If the pertinence of this unpleasant scourge is not made obvious from these instances alone, you only need to look at the reaction to John Lewis removing gender labels from their children's clothes to realise how prevalent an issue it is. All the retailer has done is make children's clothing gender neutral - it has not marketed flowers to boys or monster trucks to girls, it has marketed them to children. This is a distinctly progressive step which does only one thing; accommodates gender queer children and allows them to freely express themselves - it does not stop other children from dressing in clothes that are traditionally seen as male or female nor does it proclaim that gender in children is obsolete. It is, in no uncertain terms, an inclusive measure.

Once more, the intolerant acted so rigidly that they could not accommodate any world view that differs from their own. It is a case of "be who you are, but keep it away from me" - and that is not a deal good enough for the LGBT+ community in 2017.

Let's look at the trade-off in all of these issues. At Oxford University, to a straight person, they are losing their ability to debate the legitimacy of someone's innate sexual preference, for an LGBT+ person they are losing their sense of being human, their sense of safety in academia and their ability to maintain self-esteem.

We could give all LGBT+ people the right to marry the people they love or we can legitimise the concept of heteronormative dictatorship and give people who have no stake in the matter the majority vote.

ITV could lose the opportunity to bring dangerous people claiming homosexuality can and should be cured in to the homes of vulnerable LGBT+ youths or we could give a viewpoint so archaic and so marginal that it doesn't warrant television coverage, the disdain it deserves and eradicate it through argument off-screen.

And we could try and enfranchise children by empowering them to dress however they like by doing away with barmy gendered labels, or we could reinforce the type of odd stereotyping and persist with the lack of flexibility that can't even substitute two letters in a gender pronoun, that caused a 15-year-old boy to take his own life last week.

I do not have an issue with the problematic views of homophobia and transphobia being confronted, challenged, ridiculed and dismantled publicly. But what society, which is clearly predominantly heterosexual, needs to realise is that LGBT+ people's identity is not something open for their negotiation. It is not up to other communities to discuss whether a person's very state of being is worthy of protection, equality or legitimacy.

It is just like when celebrities come out in the media and swarms of people flock to publicly register their disinterest that 'being gay is still newsworthy', they pat themselves on the back and tick off a box on their socially progressive buzzword bingo card - but they fail to grasp the actual point. The exposure of LGBT+ people in any position of power, be it political, celebrity or otherwise is empowering to the LGBT+ community and the perfect antidote to the self-hatred that our rigidly heteronormative society can foster in queer young people.

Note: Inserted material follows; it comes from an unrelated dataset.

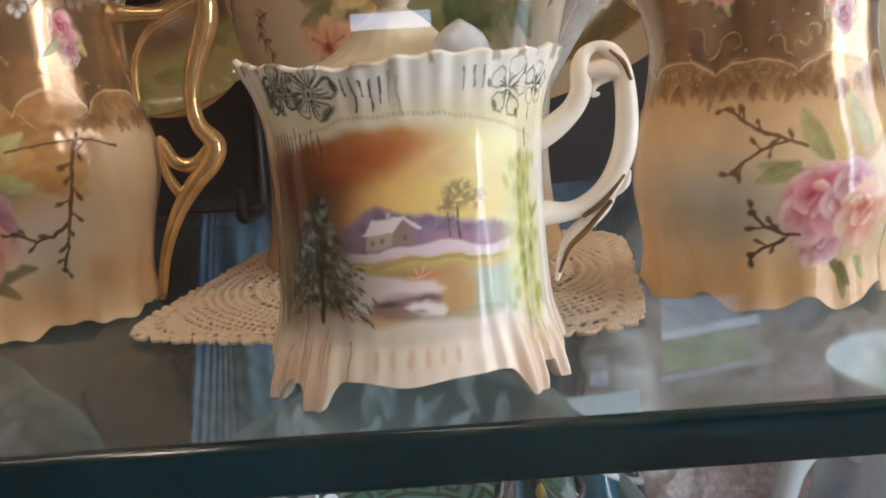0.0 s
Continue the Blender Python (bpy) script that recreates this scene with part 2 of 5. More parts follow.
class Paint:
    """A painter's surface: x along the body, y up, both in millimetres."""

    def __init__(self, x=None, y=None, ground=None):
        if x is None:
            return
        self.x, self.y = x + 0.0, y + 0.0
        self.wx = self.x + 1.0 * (fbm(x * 0.35 + 3, y * 0.35) - 0.5) + 1.8 * (fbm(x * 0.11 + 3, y * 0.11, 2) - 0.5)
        self.wy = self.y + 1.0 * (fbm(x * 0.35 + 50, y * 0.35 + 9) - 0.5) + 1.8 * (fbm(x * 0.11 + 21, y * 0.11 + 5, 2) - 0.5)
        self.grain = fbm(x * 0.6, y * 0.6, 2) - 0.5
        self.rgb = np.ones(x.shape + (3,)) * np.array(ground)
        self.gold = np.zeros(x.shape)

    def near(self, x, y, reach):
        """The part of the surface round a place, as a view."""
        hit = (np.abs(self.x - x) < reach + 3) & (np.abs(self.y - y) < reach + 3)
        rows, cols = np.flatnonzero(hit.any(1)), np.flatnonzero(hit.any(0))
        if not len(rows):
            rows = cols = np.array([0])
        v = Paint()
        cut = (slice(rows[0], rows[-1] + 1), slice(cols[0], cols[-1] + 1))
        v.x, v.y, v.wx, v.wy, v.grain, v.rgb, v.gold = (q[cut] for q in (self.x, self.y, self.wx, self.wy, self.grain, self.rgb, self.gold))
        return v

    def over(self, mask, colour, keep_gold=False):
        m = np.clip(mask, 0, 1)
        self.rgb += (np.array(colour) - self.rgb) * m[..., None]
        if not keep_gold:
            self.gold *= 1 - m

    def gild(self, mask, colour, amount=1.0):
        m = np.clip(mask, 0, 1)
        self.rgb += (np.array(colour) - self.rgb) * m[..., None]
        np.maximum(self.gold * (1 - m), m * amount, out=self.gold)

    def blob(self, x, y, rx, ry, turn=0.0, soft=0.3):
        c, s = math.cos(radians(turn)), math.sin(radians(turn))
        dx, dy = self.wx - x, self.wy - y
        d = np.hypot((dx * c + dy * s) / rx, (dy * c - dx * s) / ry)
        return 1 - step(d, 1 - soft, 1 + soft * 0.3)

    def dab(self, x, y, rx, ry, turn, soft, amount, colour):
        v = self.near(x, y, max(rx, ry) * 1.35)
        v.over(v.blob(x, y, rx, ry, turn, soft) * amount, colour)

    def wash(self, x, y, rx, ry, colour, amount=1.0, turn=0.0):
        v = self.near(x, y, max(rx, ry) * 1.35)
        v.over(v.blob(x, y, rx, ry, turn, 0.9) * amount, colour, True)

    def shape(self, pts, colour, amount=1.0, soft=0.8):
        """A painted patch with straight sides and a soft edge."""
        xs, ys = [q[0] for q in pts], [q[1] for q in pts]
        p = self.near((min(xs) + max(xs)) / 2, (min(ys) + max(ys)) / 2, max(max(xs) - min(xs), max(ys) - min(ys)) / 2 + soft)
        best, inside = np.full(p.x.shape, 1e9), np.zeros(p.x.shape, bool)
        for (ax, ay), (bx, by) in zip(pts, pts[1:] + pts[:1]):
            dx, dy = bx - ax, by - ay
            t = np.clip(((p.wx - ax) * dx + (p.wy - ay) * dy) / (dx * dx + dy * dy + 1e-9), 0, 1)
            best = np.minimum(best, np.hypot(p.wx - ax - t * dx, p.wy - ay - t * dy))
            inside ^= ((ay > p.wy) != (by > p.wy)) & (p.wx < dx * (p.wy - ay) / (dy if dy else 1e-9) + ax)
        p.over(step(np.where(inside, best, -best), -0.5 * soft, 0.5 * soft) * amount, colour)

    def petal(self, x, y, r1, r2, turn, light, dark, amount=1.0, soft=0.16, seed=0.0):
        """One petal: streaked from a deep base to a pale ruffled lip, with a soft shadow under it."""
        c, s = math.cos(radians(turn)), math.sin(radians(turn))
        dx, dy = self.wx - x, self.wy - y
        u, v = (dx * c + dy * s) / r1, (dy * c - dx * s) / r2
        lip = 0.07 * np.sin(2.6 * v + seed) * step(u, -0.2, 0.6) + 0.015 * np.sin(9 * v + 2.3 * seed)
        d = np.hypot(u + 0.16 * v * v, v) + lip
        self.over((1 - step(d, 0.86, 1.24)) * 0.22 * amount, dark)
        mask = (1 - step(d, 1.0 - soft, 1.0 + 0.2 * soft)) * amount
        veins = fbm(v * 2.4 + 7.1 * seed, u * 0.6 + seed, 2) - 0.5
        t = np.clip(0.44 + 0.60 * u + 0.60 * veins + 0.12 * np.abs(v) + 0.25 * self.grain, 0, 1)
        col = np.array(dark) + (np.array(light) - np.array(dark)) * t[..., None]
        pale = np.minimum(1.0, 0.55 * np.array(light) + 0.40)
        col = col + (pale - col) * (step(d, 0.74, 0.96) * step(u, 0.0, 0.75) * 0.5)[..., None]
        self.rgb += (col - self.rgb) * mask[..., None]
        self.gold *= 1 - mask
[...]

Society needs to learn that equality movements need to be led by those who are being oppressed in the first place. In fact, I cannot say it plainer than this - straight people are not stakeholders in the rights, conduct or lifestyle of LGBT+ people. We do not need your permission nor approval to operate how we choose. I recognise that this is a small number of heterosexual people but the point remains nonetheless.

500,000 LGBT+ youths attempt suicide every year because society treats their legitimacy as traversable for an entitled minority. No straight person has ever attempted suicide because they were denied the chance to debate the validity of being gay.